Eduard Manet - PORTRET BERTHE MORISOT

Eduard  Manet  -  PORTRET  BERTHE  MORISOT

MIŁYCH ŚWIĄT

Przy okazji Świąt Bożego Narodzenia i Nowego 2025 Roku - spełniania się marzeń!!!

CHMURKA I WICHEREK

...życie tutaj jest także fikcją, choć nie zawsze...

07 października 2015

NIGDY WIĘCEJ

Coraz bardziej mijają dni, coraz bardziej.
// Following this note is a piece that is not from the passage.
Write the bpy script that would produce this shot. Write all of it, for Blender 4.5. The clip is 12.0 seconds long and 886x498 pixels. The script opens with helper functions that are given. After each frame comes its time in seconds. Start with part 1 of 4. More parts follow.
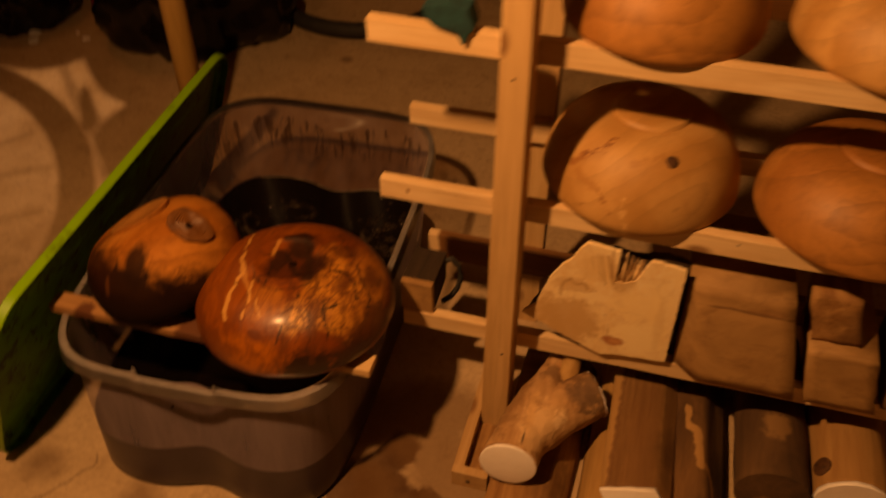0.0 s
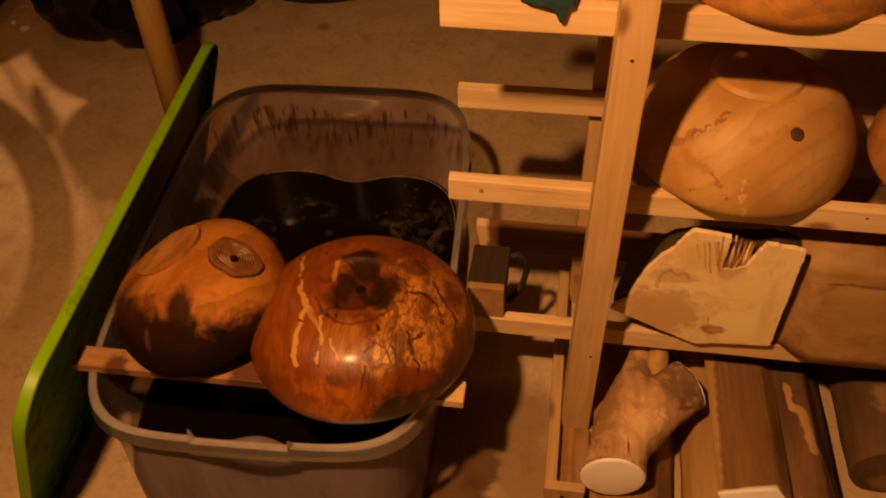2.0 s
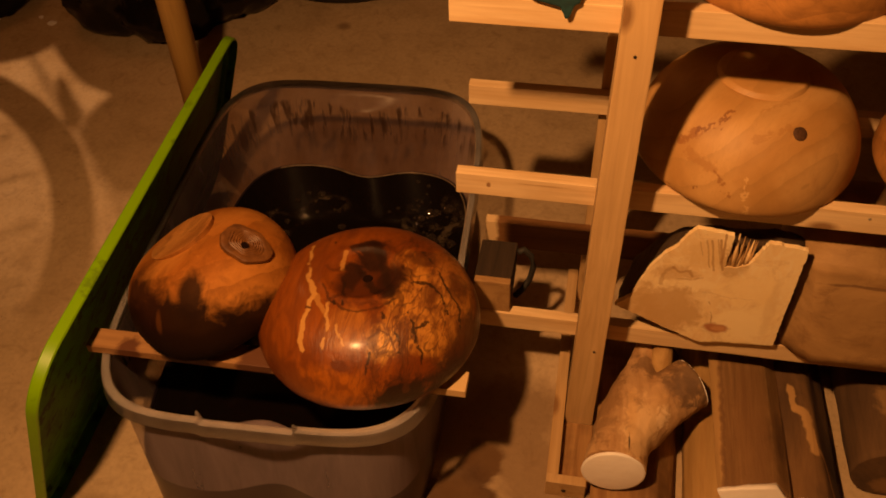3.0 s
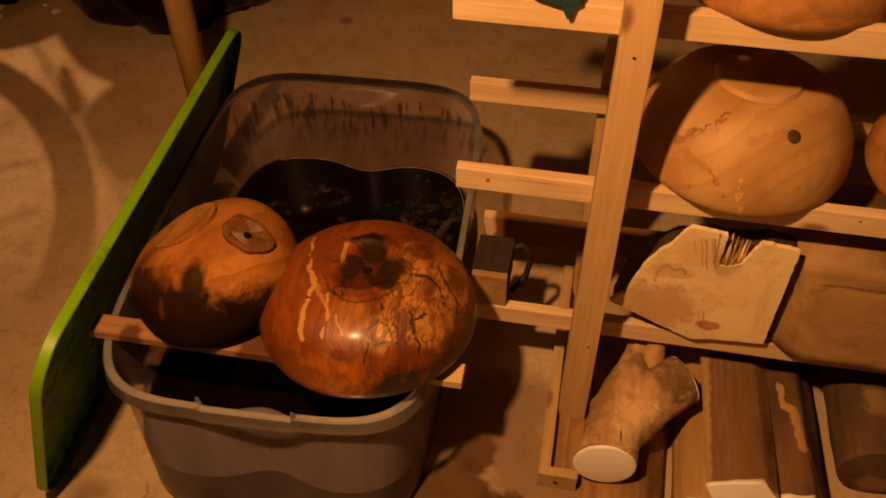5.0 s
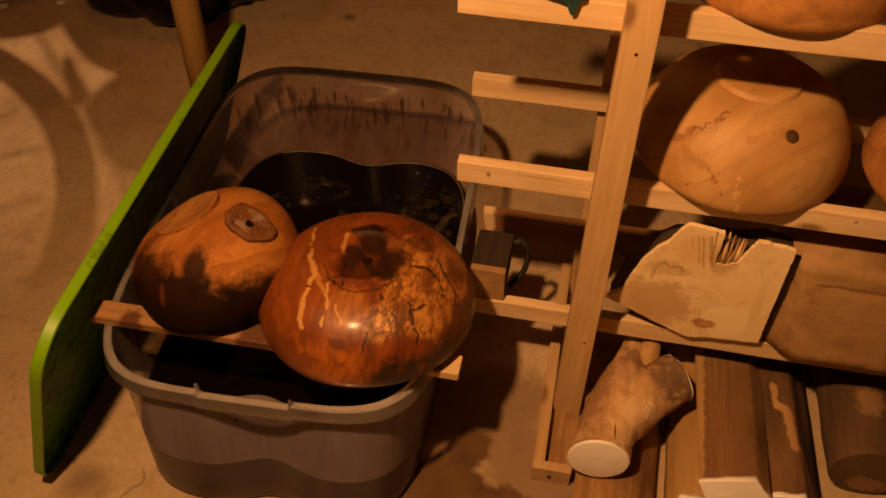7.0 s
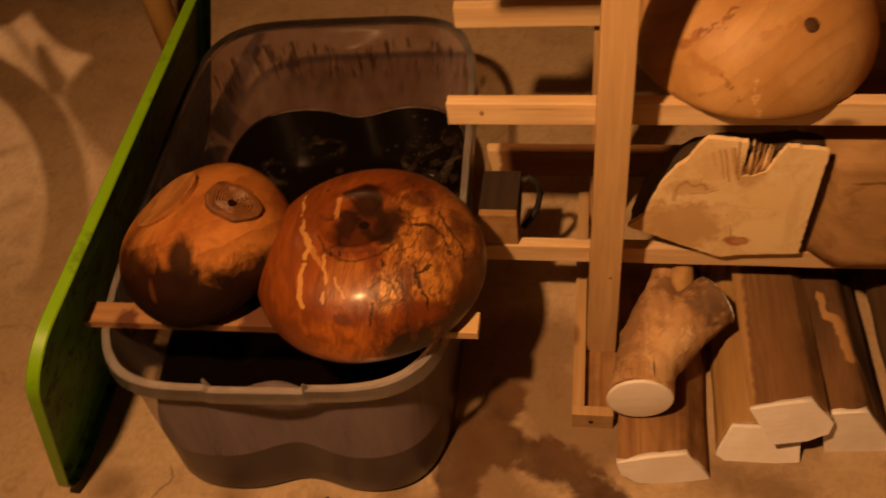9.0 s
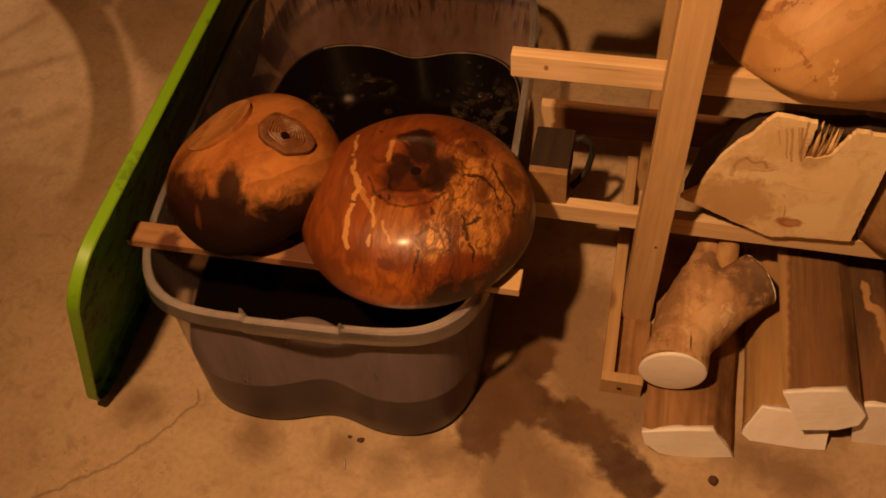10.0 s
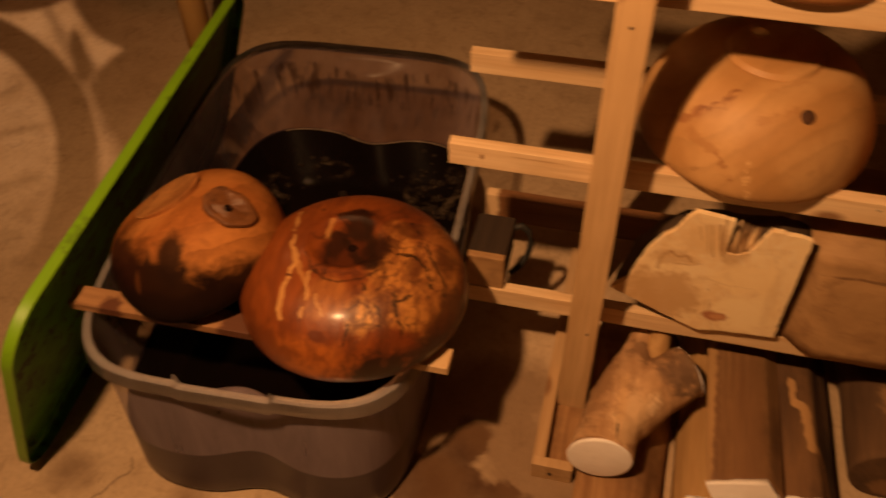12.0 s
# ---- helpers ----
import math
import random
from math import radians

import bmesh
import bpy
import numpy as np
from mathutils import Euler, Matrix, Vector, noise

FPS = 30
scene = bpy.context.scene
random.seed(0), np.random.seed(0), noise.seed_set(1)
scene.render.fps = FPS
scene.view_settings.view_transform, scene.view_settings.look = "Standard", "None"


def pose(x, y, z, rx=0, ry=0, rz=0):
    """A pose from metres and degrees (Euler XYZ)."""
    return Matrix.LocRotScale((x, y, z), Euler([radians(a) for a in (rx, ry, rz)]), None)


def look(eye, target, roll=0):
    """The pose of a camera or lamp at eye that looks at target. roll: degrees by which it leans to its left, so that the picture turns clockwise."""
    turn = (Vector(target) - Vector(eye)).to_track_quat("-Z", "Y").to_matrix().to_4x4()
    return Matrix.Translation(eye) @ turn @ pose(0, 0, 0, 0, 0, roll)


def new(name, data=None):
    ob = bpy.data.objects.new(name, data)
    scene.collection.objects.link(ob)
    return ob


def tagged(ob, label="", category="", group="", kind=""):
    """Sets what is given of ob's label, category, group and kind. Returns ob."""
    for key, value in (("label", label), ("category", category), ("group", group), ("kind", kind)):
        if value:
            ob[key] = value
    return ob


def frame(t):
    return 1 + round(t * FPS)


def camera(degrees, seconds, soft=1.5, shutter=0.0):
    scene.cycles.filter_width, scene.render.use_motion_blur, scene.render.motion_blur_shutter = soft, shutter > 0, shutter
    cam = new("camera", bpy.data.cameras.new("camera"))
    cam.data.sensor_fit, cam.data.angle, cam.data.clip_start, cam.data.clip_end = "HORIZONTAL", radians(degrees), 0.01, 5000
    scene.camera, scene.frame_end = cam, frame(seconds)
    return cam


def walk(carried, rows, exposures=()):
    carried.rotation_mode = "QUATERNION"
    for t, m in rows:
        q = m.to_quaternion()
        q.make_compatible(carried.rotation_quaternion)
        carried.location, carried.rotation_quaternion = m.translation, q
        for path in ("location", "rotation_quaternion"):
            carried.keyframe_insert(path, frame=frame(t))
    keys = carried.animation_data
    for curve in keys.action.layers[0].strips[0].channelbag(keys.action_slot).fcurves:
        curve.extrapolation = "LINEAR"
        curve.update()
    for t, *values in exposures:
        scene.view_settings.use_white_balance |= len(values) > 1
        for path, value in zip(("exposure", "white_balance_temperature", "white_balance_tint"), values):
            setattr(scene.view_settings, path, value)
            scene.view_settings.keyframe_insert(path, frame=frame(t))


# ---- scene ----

Do moich obserwacji wkrada się dwuznaczność. Ilekroć przejeżdżam przed ósmą albo po szesnastej, siedemnastej obok szkół… tak jak dzisiaj we Francji w Gap, gdzie omyłkowo zjechałem z ronda w niewłaściwą drogę, która poprowadziła mnie do centrum… i przejeżdżałem obok dwóch szkół elementarnych… ilekroć to robię, obserwuję i gnębią mnie wspomnienia.
Obok szkół trzeba przejeżdżać powoli. Matki odprowadzające swe dzieci, auta, z których wysypują się maluchy, autobusy objeżdżające wioski i zgarniające z przystanków, z umówionych miejsc uczniaków, tych najmłodszych i tych starszych. Albo te nastolatki z plecakami, z torbami na ramieniu, maszerujące do i ze szkoły, te gromadki młodzieży wychodzącej pod czujnym okiem nauczycieli. Albo te dwie panie w Niemczech, opiekunki sporej grupy maluchów, prowadzące je bóg wie dokąd, może do kina, teatru, na plac zabaw. A zdarzył się też taki widoczek z Francji: na nim pani nauczycielka z dziećmi w parku, na łące, przyszła, aby ta rozbrykana czereda mogła rozpoznać i nazwać rośliny, drzewa, a może i owady.
Ale przecież i w Polsce, w Kaliskiem czy w Leszczyńskiem… gdy przystanąłem przed pasami, pozwalając przejść przez nie grupce zmierzających do szkoły, z wieku widać, gimnazjalistów, a jedna taka niska dziewczynka to niemal w pas mi się ukłoniła, tak zabawnie dygnęła jak przed publicznością po zakończeniu występu artystycznego.
Nieuchronnie w taki czas powracają wspomnienia.
Pierwszy września. Apel. Jeśli tylko dopisywała pogoda - na świeżym powietrzu, na boisku, na placu przed szkołą. Dawno temu. To była podstawówka, która nie posiadała sali gimnastycznej. Później apele odbywały się głównie w sali. Punkt dziewiąta. Przemówienie ministra od oświaty.
Dosyć!
Mój Boże, tyle lat zmarnowałem w nauczycielskim zawodzie, tyle lat, i nikt mi ich nie zwróci.
Oto bezsens ludzkiego życia - upływający czas, upływający, zmarnowany czas.
Zaprzęgnijcie mnie jako pług do traktora. Nie pociągnie. Zaprę się. Nie ruszy z miejsca. Nie wyda ani jednej skiby. Szkoła? Nigdy więcej. Nigdy! Dość tych zaprzepaszczonych lat!
Gdyby tak można było stracić pamięć, wymazać z niej te prawie dwadzieścia pięć lat życia.
Dzisiaj bardzo się boję pytania:
- Jaki jest pana wyuczony zawód?
Wolałbym odpowiedzieć:
- Niewykwalifikowany robotnik.

(może trochę nie a'propos, ale ładnie)


[Avigliana we Włoszech, 25.09.2015]

2 komentarze:

  1. Przykre.
    Mam w domu takiego "niewykwalifikowanego robotnika" który właśnie się zastanawia czy odejść z belferki na emeryturę czy nie... Tak czy inaczej dostanie w cztery litery...

    OdpowiedzUsuń
  2. To przemierzanie przywołuje wspomnienia, budzi refleksje. Człowiek patrzy i zastanawia się, jak jego życie, jak jego młodość przeszła, jakie wybory za nim, a przed nim jakie. By nie powiedzieć: nigdy więcej.